● TO BE DONE: Give again, word for word, each line from the top of the listing through the line that holds "141), 0.04, 1))".

● COLLECTED MATERIAL:
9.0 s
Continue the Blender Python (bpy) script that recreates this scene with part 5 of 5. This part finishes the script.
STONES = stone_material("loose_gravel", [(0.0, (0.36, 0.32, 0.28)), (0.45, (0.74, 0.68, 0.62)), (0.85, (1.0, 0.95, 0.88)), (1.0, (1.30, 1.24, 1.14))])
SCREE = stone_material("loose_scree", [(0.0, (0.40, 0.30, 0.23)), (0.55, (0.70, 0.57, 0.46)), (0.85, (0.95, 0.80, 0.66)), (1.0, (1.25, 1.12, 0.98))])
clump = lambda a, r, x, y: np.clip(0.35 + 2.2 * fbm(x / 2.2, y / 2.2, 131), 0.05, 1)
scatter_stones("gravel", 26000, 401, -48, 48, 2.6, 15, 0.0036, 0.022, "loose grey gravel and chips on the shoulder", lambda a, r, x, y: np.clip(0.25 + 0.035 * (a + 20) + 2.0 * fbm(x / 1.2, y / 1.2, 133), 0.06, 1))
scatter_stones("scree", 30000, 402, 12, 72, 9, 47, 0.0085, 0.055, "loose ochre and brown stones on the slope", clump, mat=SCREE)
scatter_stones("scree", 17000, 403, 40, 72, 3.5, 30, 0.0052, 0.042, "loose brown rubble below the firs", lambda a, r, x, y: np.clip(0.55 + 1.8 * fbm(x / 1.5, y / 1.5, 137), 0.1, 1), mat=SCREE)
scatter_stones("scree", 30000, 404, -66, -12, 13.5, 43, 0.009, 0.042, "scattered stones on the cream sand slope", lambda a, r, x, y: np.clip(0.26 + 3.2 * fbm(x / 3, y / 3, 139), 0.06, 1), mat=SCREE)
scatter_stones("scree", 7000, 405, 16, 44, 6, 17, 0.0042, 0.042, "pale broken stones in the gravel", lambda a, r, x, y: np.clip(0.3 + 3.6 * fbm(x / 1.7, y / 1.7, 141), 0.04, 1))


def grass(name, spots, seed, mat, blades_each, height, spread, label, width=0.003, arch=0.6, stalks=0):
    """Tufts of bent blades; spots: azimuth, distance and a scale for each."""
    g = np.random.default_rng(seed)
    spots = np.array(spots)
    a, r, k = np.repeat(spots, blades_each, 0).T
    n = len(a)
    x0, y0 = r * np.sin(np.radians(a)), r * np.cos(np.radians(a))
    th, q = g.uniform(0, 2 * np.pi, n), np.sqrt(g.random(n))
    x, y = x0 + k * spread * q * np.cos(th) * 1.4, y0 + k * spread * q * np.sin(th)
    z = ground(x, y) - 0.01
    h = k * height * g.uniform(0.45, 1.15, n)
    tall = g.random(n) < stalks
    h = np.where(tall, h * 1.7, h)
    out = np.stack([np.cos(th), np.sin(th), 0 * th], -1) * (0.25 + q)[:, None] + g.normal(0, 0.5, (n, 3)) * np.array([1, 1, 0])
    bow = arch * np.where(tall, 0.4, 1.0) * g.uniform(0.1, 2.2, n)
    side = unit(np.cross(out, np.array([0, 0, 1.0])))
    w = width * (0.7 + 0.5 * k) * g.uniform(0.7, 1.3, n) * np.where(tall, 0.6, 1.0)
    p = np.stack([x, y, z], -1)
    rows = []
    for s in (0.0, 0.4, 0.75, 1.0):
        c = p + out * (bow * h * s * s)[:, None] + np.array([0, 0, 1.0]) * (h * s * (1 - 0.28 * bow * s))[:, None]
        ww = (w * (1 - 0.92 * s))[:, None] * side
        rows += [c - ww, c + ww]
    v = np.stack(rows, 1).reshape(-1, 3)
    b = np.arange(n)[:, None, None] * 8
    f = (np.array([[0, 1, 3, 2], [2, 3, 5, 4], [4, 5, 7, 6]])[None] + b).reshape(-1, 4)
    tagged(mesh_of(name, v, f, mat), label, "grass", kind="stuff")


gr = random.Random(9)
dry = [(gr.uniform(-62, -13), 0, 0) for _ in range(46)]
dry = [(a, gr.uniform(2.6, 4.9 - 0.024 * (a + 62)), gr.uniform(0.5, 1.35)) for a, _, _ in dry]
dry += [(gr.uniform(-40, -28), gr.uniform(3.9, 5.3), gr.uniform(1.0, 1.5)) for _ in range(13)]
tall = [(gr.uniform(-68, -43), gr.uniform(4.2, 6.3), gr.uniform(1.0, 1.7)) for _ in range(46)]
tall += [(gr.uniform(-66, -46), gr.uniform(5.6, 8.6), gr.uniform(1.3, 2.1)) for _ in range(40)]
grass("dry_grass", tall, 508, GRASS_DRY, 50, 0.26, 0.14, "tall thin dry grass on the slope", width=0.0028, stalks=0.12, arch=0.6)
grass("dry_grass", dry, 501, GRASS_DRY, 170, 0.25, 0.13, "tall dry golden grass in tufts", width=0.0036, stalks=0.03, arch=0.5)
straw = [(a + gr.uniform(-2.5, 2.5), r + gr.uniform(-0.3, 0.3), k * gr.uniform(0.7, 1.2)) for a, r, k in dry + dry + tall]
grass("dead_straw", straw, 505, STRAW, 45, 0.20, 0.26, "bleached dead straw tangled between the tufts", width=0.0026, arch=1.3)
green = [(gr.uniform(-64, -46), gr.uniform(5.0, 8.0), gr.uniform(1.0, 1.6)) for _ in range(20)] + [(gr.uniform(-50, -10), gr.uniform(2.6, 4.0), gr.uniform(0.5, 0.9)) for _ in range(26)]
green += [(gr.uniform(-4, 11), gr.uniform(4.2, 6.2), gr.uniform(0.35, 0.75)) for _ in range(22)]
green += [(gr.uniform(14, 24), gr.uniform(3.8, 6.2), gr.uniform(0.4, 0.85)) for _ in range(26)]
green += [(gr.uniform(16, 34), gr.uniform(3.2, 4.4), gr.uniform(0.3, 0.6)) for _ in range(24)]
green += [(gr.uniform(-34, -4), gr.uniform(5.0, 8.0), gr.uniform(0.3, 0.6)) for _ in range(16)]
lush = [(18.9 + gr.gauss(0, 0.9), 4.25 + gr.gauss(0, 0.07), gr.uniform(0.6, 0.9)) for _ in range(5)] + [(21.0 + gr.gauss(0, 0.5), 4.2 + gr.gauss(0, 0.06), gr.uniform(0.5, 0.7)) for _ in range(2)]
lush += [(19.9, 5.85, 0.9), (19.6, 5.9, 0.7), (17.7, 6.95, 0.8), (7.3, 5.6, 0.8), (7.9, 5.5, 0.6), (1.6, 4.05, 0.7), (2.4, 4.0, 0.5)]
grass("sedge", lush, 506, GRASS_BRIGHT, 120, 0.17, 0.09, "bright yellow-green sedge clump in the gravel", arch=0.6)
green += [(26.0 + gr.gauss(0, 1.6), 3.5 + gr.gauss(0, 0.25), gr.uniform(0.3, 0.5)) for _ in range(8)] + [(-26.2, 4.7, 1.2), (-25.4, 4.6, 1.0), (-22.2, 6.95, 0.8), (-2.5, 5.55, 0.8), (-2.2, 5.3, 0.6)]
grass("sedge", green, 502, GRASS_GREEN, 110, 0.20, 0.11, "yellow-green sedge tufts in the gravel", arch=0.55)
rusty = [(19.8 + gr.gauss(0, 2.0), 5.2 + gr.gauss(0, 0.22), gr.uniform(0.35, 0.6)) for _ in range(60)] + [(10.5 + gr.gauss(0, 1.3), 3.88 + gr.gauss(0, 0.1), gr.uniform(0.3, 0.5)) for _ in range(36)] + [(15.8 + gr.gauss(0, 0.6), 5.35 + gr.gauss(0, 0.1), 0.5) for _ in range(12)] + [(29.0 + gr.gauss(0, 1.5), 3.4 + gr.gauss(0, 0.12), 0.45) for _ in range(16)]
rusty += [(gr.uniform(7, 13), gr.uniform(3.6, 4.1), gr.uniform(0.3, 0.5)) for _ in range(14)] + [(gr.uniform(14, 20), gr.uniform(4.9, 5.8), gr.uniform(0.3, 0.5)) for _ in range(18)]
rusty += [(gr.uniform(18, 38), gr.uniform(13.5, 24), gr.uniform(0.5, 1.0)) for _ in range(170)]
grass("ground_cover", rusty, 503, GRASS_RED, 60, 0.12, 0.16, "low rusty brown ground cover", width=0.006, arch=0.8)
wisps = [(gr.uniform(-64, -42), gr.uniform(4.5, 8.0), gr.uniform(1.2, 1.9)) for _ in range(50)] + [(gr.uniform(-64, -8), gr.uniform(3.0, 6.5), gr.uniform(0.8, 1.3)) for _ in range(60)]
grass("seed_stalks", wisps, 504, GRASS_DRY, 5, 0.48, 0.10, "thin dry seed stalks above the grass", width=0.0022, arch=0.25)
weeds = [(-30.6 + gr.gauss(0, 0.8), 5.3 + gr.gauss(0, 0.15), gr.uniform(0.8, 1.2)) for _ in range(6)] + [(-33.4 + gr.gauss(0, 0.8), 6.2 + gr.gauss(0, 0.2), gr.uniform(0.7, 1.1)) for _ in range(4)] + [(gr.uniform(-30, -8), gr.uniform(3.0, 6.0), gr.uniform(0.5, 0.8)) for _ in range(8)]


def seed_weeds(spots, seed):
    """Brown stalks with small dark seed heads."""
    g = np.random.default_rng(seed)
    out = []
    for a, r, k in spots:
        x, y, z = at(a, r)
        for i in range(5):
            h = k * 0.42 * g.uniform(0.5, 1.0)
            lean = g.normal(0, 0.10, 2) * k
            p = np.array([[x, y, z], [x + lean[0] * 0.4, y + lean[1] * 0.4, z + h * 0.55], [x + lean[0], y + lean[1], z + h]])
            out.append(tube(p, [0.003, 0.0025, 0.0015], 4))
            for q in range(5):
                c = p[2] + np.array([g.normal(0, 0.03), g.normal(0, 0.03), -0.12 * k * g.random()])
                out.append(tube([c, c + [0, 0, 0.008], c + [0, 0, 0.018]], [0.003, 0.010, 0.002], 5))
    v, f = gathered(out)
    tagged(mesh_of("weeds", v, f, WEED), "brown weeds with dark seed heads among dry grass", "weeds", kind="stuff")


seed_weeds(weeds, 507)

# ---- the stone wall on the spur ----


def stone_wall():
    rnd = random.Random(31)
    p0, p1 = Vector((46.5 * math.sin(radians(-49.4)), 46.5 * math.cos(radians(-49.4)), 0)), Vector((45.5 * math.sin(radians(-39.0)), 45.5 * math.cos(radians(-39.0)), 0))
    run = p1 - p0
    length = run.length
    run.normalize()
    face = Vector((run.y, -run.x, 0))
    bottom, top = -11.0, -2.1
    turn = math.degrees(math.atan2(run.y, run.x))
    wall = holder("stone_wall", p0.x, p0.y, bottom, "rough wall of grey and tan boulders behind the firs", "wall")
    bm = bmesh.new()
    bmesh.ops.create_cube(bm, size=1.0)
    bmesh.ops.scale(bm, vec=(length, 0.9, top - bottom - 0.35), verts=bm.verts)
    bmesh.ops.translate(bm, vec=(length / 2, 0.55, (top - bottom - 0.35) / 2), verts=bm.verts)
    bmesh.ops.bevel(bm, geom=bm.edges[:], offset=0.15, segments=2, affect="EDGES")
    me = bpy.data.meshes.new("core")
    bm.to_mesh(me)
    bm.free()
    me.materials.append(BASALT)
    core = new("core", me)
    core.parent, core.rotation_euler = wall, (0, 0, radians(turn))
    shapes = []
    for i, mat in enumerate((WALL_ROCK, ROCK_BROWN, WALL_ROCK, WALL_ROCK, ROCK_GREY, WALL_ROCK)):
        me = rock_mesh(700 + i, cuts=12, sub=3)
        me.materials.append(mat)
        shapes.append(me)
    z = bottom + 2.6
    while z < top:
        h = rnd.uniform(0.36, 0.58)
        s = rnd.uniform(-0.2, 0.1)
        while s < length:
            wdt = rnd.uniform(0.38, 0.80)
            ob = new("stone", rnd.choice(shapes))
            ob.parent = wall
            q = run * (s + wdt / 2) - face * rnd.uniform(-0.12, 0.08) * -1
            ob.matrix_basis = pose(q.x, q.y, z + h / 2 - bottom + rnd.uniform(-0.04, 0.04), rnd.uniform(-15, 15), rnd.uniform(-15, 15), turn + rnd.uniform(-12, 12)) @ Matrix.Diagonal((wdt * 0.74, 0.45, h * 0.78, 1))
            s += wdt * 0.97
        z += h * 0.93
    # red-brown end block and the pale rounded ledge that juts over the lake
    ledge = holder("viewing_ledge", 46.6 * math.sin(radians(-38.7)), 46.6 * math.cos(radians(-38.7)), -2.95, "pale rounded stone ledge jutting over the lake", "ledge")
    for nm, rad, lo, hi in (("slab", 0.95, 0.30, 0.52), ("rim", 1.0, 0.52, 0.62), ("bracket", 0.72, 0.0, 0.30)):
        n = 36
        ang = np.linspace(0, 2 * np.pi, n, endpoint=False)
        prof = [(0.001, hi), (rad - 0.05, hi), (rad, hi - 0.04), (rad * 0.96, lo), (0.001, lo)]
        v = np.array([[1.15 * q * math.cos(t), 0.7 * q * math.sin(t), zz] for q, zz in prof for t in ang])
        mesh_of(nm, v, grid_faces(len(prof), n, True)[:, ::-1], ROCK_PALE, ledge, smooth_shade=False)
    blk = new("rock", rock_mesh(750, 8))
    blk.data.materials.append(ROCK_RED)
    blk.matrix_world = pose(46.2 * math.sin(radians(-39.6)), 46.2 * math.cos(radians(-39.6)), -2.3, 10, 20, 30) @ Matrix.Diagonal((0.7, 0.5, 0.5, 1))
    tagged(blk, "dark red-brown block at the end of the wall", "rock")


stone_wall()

● TASK OUTPUT:
9.0 s
Continue the Blender Python (bpy) script that recreates this scene with part 5 of 5. This part finishes the script.
STONES = stone_material("loose_gravel", [(0.0, (0.36, 0.32, 0.28)), (0.45, (0.74, 0.68, 0.62)), (0.85, (1.0, 0.95, 0.88)), (1.0, (1.30, 1.24, 1.14))])
SCREE = stone_material("loose_scree", [(0.0, (0.40, 0.30, 0.23)), (0.55, (0.70, 0.57, 0.46)), (0.85, (0.95, 0.80, 0.66)), (1.0, (1.25, 1.12, 0.98))])
clump = lambda a, r, x, y: np.clip(0.35 + 2.2 * fbm(x / 2.2, y / 2.2, 131), 0.05, 1)
scatter_stones("gravel", 26000, 401, -48, 48, 2.6, 15, 0.0036, 0.022, "loose grey gravel and chips on the shoulder", lambda a, r, x, y: np.clip(0.25 + 0.035 * (a + 20) + 2.0 * fbm(x / 1.2, y / 1.2, 133), 0.06, 1))
scatter_stones("scree", 30000, 402, 12, 72, 9, 47, 0.0085, 0.055, "loose ochre and brown stones on the slope", clump, mat=SCREE)
scatter_stones("scree", 17000, 403, 40, 72, 3.5, 30, 0.0052, 0.042, "loose brown rubble below the firs", lambda a, r, x, y: np.clip(0.55 + 1.8 * fbm(x / 1.5, y / 1.5, 137), 0.1, 1), mat=SCREE)
scatter_stones("scree", 30000, 404, -66, -12, 13.5, 43, 0.009, 0.042, "scattered stones on the cream sand slope", lambda a, r, x, y: np.clip(0.26 + 3.2 * fbm(x / 3, y / 3, 139), 0.06, 1), mat=SCREE)
scatter_stones("scree", 7000, 405, 16, 44, 6, 17, 0.0042, 0.042, "pale broken stones in the gravel", lambda a, r, x, y: np.clip(0.3 + 3.6 * fbm(x / 1.7, y / 1.7, 141), 0.04, 1))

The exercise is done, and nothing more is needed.